The amount of compensation payable depends on, among other things, the number of months left in the term of the lease and whether a new tenant is found for the apartment. In certain special cases the tenant may terminate a fixed-term lease agreement and be subject to smaller amounts of compensation.

A lease agreement may be terminated with immediate effect when justified

A lease agreement may, in some cases, be terminated with immediate effect if there are particularly weighty reasons for doing so.

  • The tenant has the right to terminate the lease agreement with immediate effect if tenancy poses a threat to the tenants' health.
  • The lessor may terminate the agreement if the tenant's payments are in arrears, if the apartment has been used for a purpose other than that stipulated in the agreement, if the tenant has caused disturbance to neighbours, etc.

Rental amount and increases therero

The tenant's primary obligation is to pay rent. Rent is paid on the second day of each month, unless otherwise agreed.
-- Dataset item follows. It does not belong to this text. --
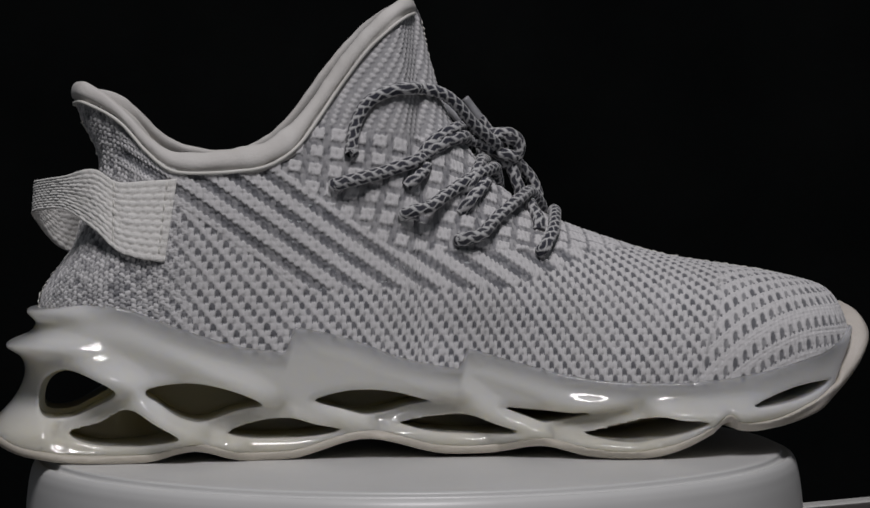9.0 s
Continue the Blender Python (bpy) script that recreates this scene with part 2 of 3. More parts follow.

  •  The rental amount is determined by the agreement between the tenant and lessor.
  •  The amount of rent may be changed on the basis of so-called adjustment provisions in the lease agreement. Such provisions may be based on indexing, percentage-based increases or increases in euro amounts.

Prior to increasing the rent, the lessor must notify the tenant in writing of the new rent and the date on which it will take effect.

Fixed-term leases with a term of less than three years may not include an adjustment provision based on e.g. indexing.

Security deposit may not exceed 3 months' rent

The lessor may require a security deposit from the tenant to ensure that he receives compensation for e.g.

  • unpaid rent
  • damage caused to the apartment by the tenant

The security deposit may not exceed three months' rent. Generally security deposits are set at one or two months' rent.

The security deposit is returned to the tenant at the end of the lease relationship, if rent has been paid on time and there is no damage to the apartment.

If the lessor refuses to return the security deposit without reasonable justification, the tenant is entitled to claim penalty interest on the unpaid amount.

The interest accrued on the security deposit should be specified in the lease agreement.

Prevent disputes by inspecting the apartment carefully

Most disputes between tenants and lessors arise from returning the security deposit to the tenant: the lessor withholds the security deposit or a portion of it because he considers the tenant to have damaged the apartment or otherwise left it in inappropriate condition.

To prevent disputes, the following should be done:

  • Note any defects in the apartment in writing, together with the lessor, at the beginning of the lease relationship. The same should be done at the end of the lease relationship.
  •  Take photographs of surfaces around the apartment when the lease agreement is signed. The photographs should be dated and kept in a safe place. The tenant is not liable for scratches or dents that are considered normal wear and tear from living.  

Upkeep and maintenance

The tenant is liable for ensuring that

  • the apartment is kept in normal condition
  • the rules of the building are adhered to

If damage to the apartment occurs, the lessor should be notified without delay.

  • The tenant must compensate the owner of the apartment for any damages caused.
  •  The tenant is entitled to pay reduced rent during any time period when the apartment has defects that pose a hindrance to normal living. This naturally applies only when the tenant has not caused said damage himself.

The tenant is generally also responsible for cleaning up the apartment at the end of the lease.

Alterations are subject to the lessor's approval

Any alterations or repairs done to an apartment by the tenant are subject to the lessor's approval. The tenant is not entitled to have repairs done without the lessor's approval, even if the costs of such repairs are borne by the tenant alone. Permission for repairs should be requested in writing.